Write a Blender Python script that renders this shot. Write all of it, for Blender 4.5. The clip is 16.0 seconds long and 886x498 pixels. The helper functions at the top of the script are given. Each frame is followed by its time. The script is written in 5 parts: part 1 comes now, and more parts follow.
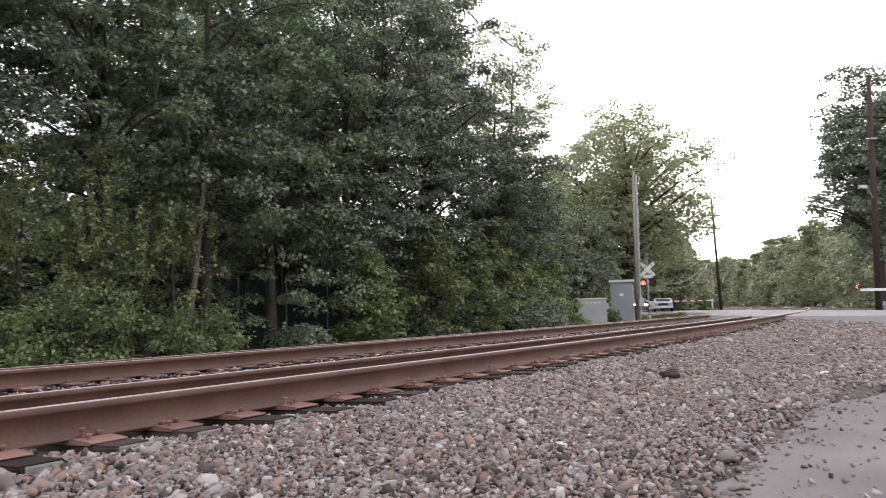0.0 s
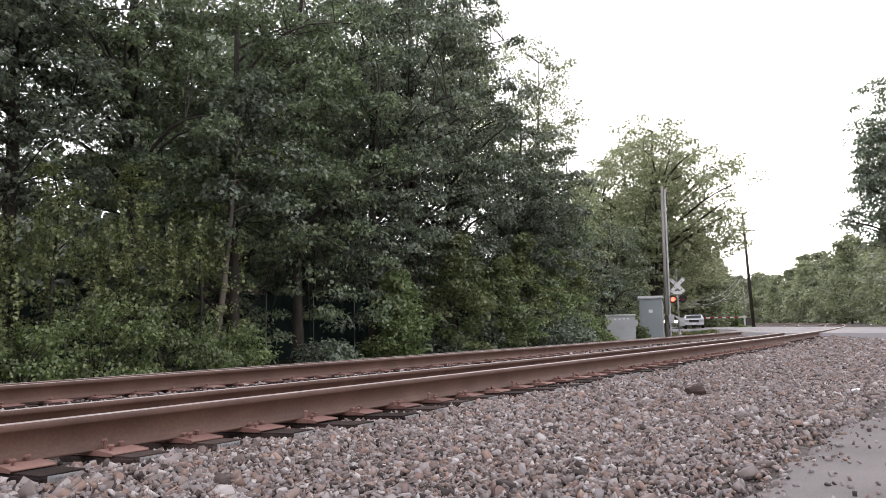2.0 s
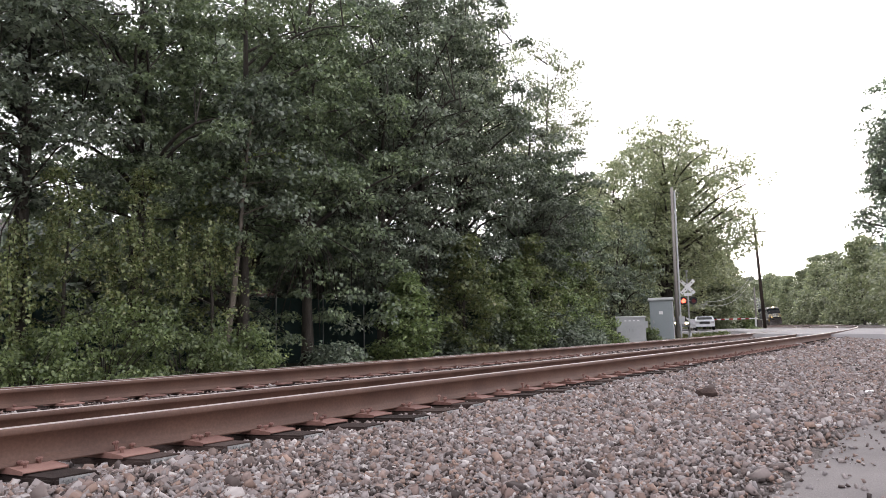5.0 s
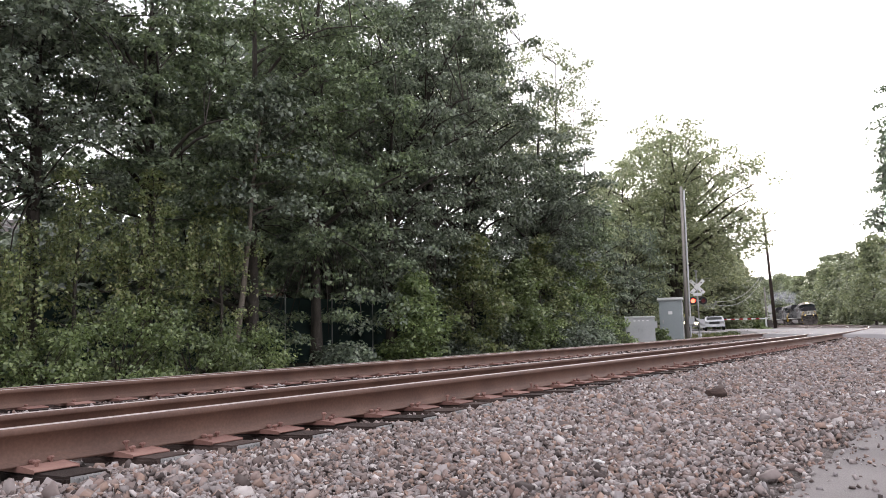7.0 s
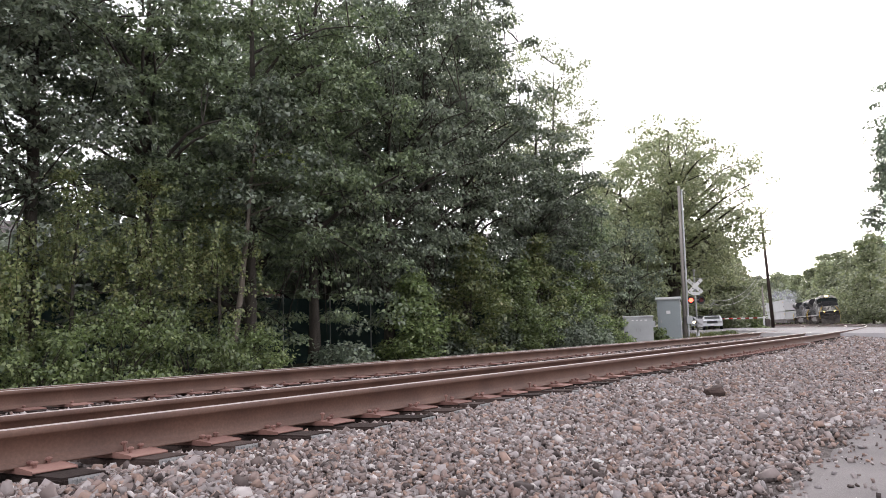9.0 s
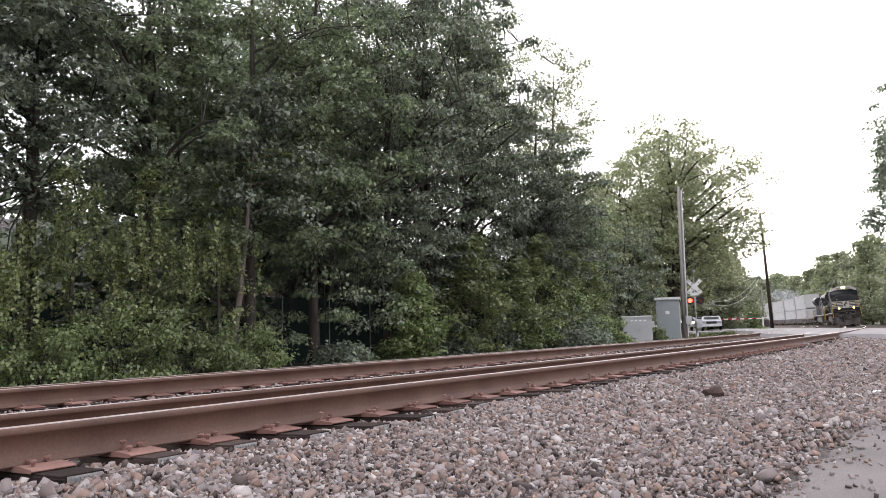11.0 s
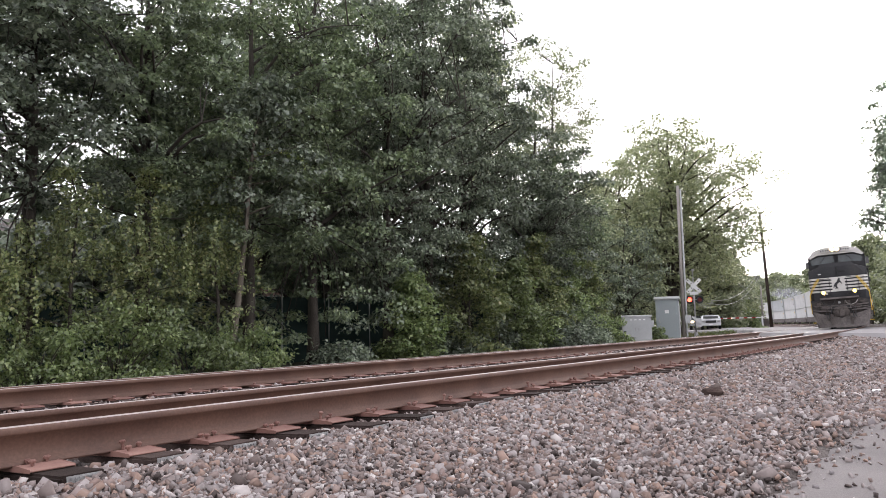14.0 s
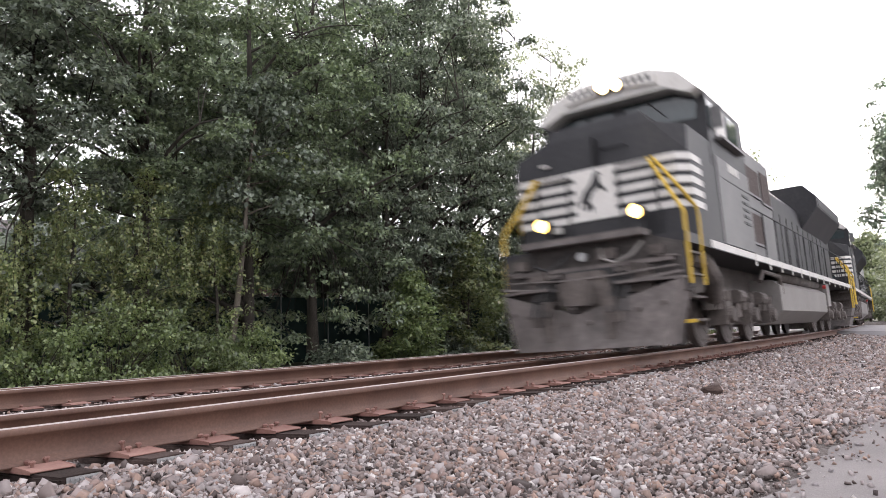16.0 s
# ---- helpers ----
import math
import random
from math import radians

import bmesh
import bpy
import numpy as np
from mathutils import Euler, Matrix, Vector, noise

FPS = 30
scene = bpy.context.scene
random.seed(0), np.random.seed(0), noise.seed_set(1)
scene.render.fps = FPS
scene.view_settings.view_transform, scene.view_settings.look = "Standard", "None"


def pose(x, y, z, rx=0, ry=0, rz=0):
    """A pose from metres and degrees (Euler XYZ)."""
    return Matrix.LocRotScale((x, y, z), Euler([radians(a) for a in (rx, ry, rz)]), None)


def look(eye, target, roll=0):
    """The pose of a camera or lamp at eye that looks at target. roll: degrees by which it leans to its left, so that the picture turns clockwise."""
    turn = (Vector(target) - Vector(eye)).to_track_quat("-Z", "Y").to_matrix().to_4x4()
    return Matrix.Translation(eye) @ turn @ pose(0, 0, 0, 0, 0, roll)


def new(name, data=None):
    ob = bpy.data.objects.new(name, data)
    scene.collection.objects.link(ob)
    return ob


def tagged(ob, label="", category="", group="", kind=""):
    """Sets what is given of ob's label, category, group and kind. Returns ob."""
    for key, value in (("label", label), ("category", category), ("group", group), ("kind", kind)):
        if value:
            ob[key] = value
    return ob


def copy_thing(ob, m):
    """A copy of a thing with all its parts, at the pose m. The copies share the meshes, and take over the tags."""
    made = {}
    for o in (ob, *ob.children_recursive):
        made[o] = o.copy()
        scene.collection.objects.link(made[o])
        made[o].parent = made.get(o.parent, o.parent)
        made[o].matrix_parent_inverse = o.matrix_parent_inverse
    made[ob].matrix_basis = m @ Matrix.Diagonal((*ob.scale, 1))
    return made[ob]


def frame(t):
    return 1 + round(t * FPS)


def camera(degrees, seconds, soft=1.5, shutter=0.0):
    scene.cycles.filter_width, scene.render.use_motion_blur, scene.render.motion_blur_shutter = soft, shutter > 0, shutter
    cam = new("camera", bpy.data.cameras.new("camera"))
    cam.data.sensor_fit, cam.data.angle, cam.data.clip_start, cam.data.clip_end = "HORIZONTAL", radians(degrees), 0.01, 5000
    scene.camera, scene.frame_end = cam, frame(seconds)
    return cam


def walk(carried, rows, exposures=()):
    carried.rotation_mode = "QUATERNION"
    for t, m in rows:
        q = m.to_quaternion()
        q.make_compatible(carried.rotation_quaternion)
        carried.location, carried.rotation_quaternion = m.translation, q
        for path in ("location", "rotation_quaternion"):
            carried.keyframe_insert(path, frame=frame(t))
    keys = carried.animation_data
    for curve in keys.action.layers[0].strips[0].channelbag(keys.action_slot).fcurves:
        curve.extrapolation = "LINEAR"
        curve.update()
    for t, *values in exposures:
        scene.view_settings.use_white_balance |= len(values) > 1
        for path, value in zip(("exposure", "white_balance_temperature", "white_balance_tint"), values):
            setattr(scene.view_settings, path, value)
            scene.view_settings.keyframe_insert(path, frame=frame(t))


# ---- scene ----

=====

▶ **Short exercise**:
Your task is to repeat the material above exactly, without its pictures.

▶ **Reply to the task**:
Write a Blender Python script that renders this shot. Write all of it, for Blender 4.5. The clip is 16.0 seconds long and 886x498 pixels. The helper functions at the top of the script are given. Each frame is followed by its time. The script is written in 5 parts: part 1 comes now, and more parts follow.
0.0 s
2.0 s
5.0 s
7.0 s
9.0 s
11.0 s
14.0 s
16.0 s
# ---- helpers ----
import math
import random
from math import radians

import bmesh
import bpy
import numpy as np
from mathutils import Euler, Matrix, Vector, noise

FPS = 30
scene = bpy.context.scene
random.seed(0), np.random.seed(0), noise.seed_set(1)
scene.render.fps = FPS
scene.view_settings.view_transform, scene.view_settings.look = "Standard", "None"


def pose(x, y, z, rx=0, ry=0, rz=0):
    """A pose from metres and degrees (Euler XYZ)."""
    return Matrix.LocRotScale((x, y, z), Euler([radians(a) for a in (rx, ry, rz)]), None)


def look(eye, target, roll=0):
    """The pose of a camera or lamp at eye that looks at target. roll: degrees by which it leans to its left, so that the picture turns clockwise."""
    turn = (Vector(target) - Vector(eye)).to_track_quat("-Z", "Y").to_matrix().to_4x4()
    return Matrix.Translation(eye) @ turn @ pose(0, 0, 0, 0, 0, roll)


def new(name, data=None):
    ob = bpy.data.objects.new(name, data)
    scene.collection.objects.link(ob)
    return ob


def tagged(ob, label="", category="", group="", kind=""):
    """Sets what is given of ob's label, category, group and kind. Returns ob."""
    for key, value in (("label", label), ("category", category), ("group", group), ("kind", kind)):
        if value:
            ob[key] = value
    return ob


def copy_thing(ob, m):
    """A copy of a thing with all its parts, at the pose m. The copies share the meshes, and take over the tags."""
    made = {}
    for o in (ob, *ob.children_recursive):
        made[o] = o.copy()
        scene.collection.objects.link(made[o])
        made[o].parent = made.get(o.parent, o.parent)
        made[o].matrix_parent_inverse = o.matrix_parent_inverse
    made[ob].matrix_basis = m @ Matrix.Diagonal((*ob.scale, 1))
    return made[ob]


def frame(t):
    return 1 + round(t * FPS)


def camera(degrees, seconds, soft=1.5, shutter=0.0):
    scene.cycles.filter_width, scene.render.use_motion_blur, scene.render.motion_blur_shutter = soft, shutter > 0, shutter
    cam = new("camera", bpy.data.cameras.new("camera"))
    cam.data.sensor_fit, cam.data.angle, cam.data.clip_start, cam.data.clip_end = "HORIZONTAL", radians(degrees), 0.01, 5000
    scene.camera, scene.frame_end = cam, frame(seconds)
    return cam


def walk(carried, rows, exposures=()):
    carried.rotation_mode = "QUATERNION"
    for t, m in rows:
        q = m.to_quaternion()
        q.make_compatible(carried.rotation_quaternion)
        carried.location, carried.rotation_quaternion = m.translation, q
        for path in ("location", "rotation_quaternion"):
            carried.keyframe_insert(path, frame=frame(t))
    keys = carried.animation_data
    for curve in keys.action.layers[0].strips[0].channelbag(keys.action_slot).fcurves:
        curve.extrapolation = "LINEAR"
        curve.update()
    for t, *values in exposures:
        scene.view_settings.use_white_balance |= len(values) > 1
        for path, value in zip(("exposure", "white_balance_temperature", "white_balance_tint"), values):
            setattr(scene.view_settings, path, value)
            scene.view_settings.keyframe_insert(path, frame=frame(t))


# ---- scene ----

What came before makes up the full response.